*** SOURCE DATA ***
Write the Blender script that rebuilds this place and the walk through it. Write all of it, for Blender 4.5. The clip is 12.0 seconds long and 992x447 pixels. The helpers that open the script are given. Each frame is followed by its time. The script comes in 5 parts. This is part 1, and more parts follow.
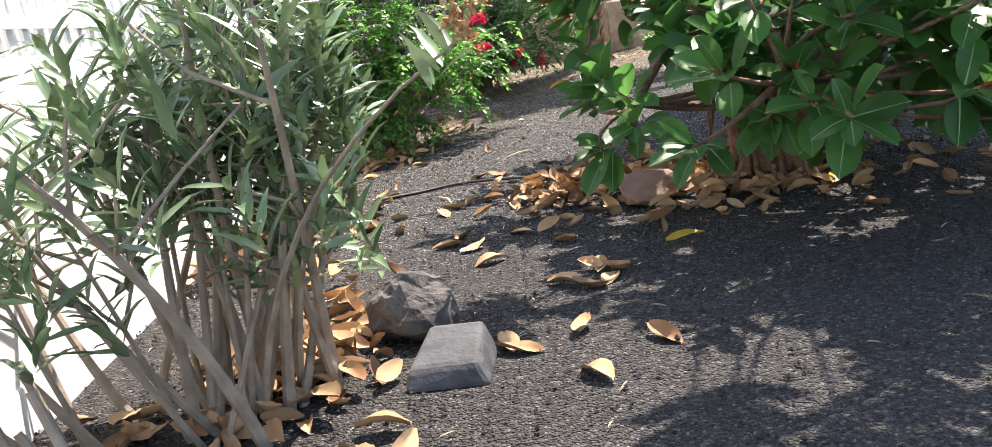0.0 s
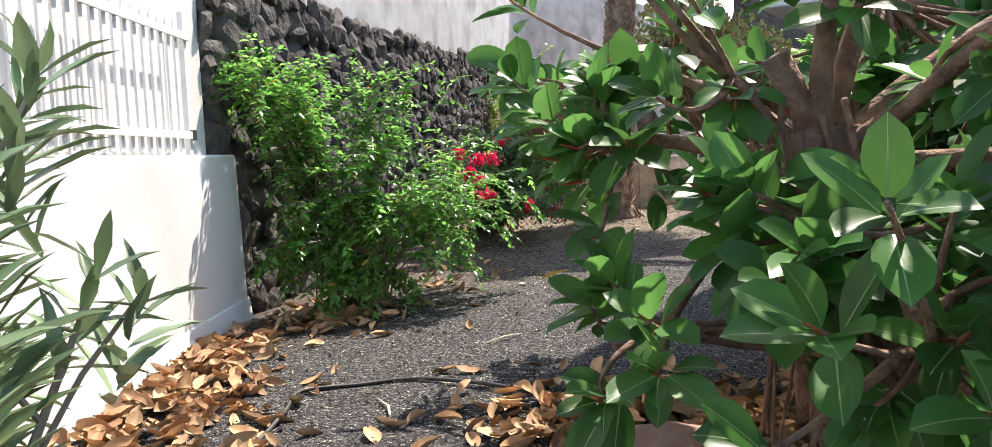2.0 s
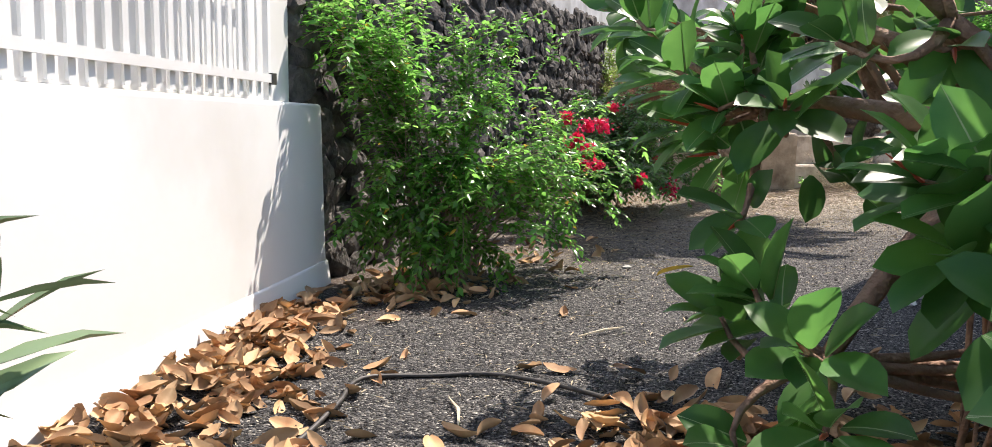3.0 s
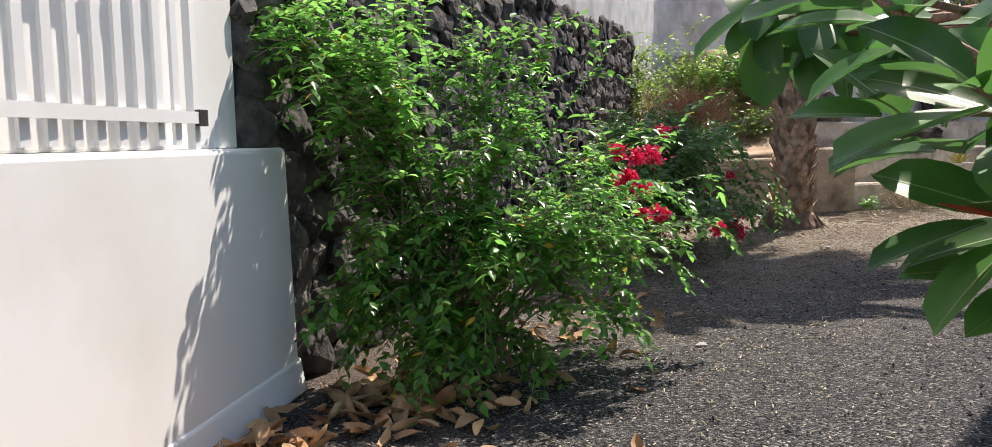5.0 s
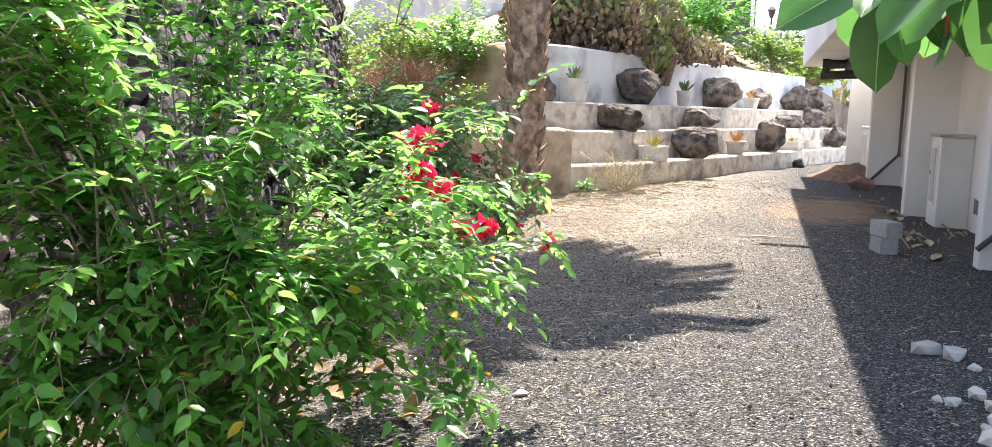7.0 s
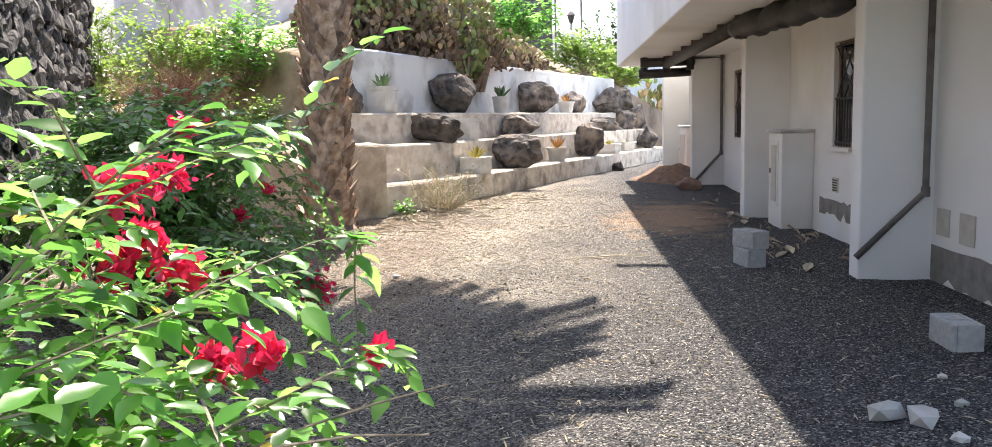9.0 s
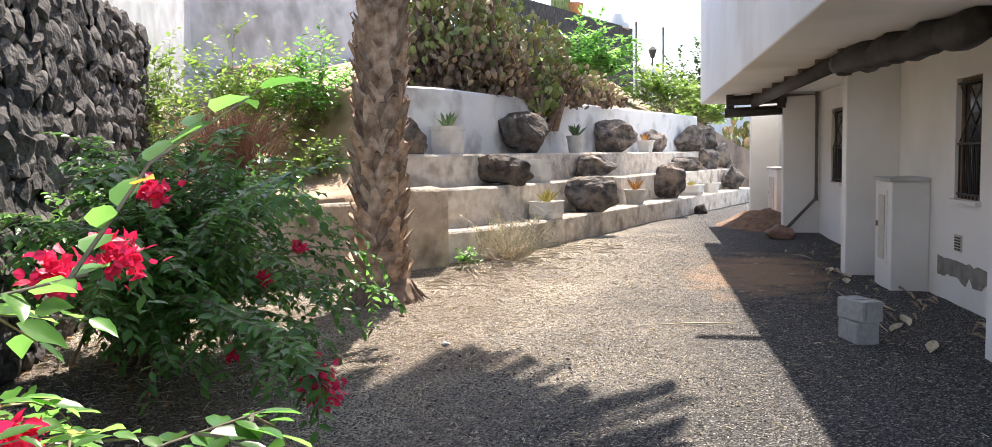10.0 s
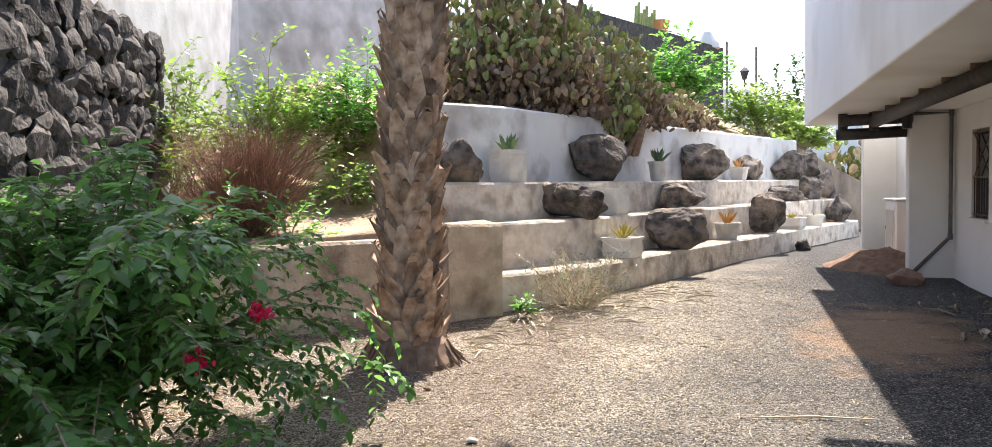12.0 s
***
[DIRECTIVE]: Keep every word of the data as it is when you write it out, but drop the pictures.

[WRITTEN RESPONSE]:
Write the Blender script that rebuilds this place and the walk through it. Write all of it, for Blender 4.5. The clip is 12.0 seconds long and 992x447 pixels. The helpers that open the script are given. Each frame is followed by its time. The script comes in 5 parts. This is part 1, and more parts follow.
0.0 s
2.0 s
3.0 s
5.0 s
7.0 s
9.0 s
10.0 s
12.0 s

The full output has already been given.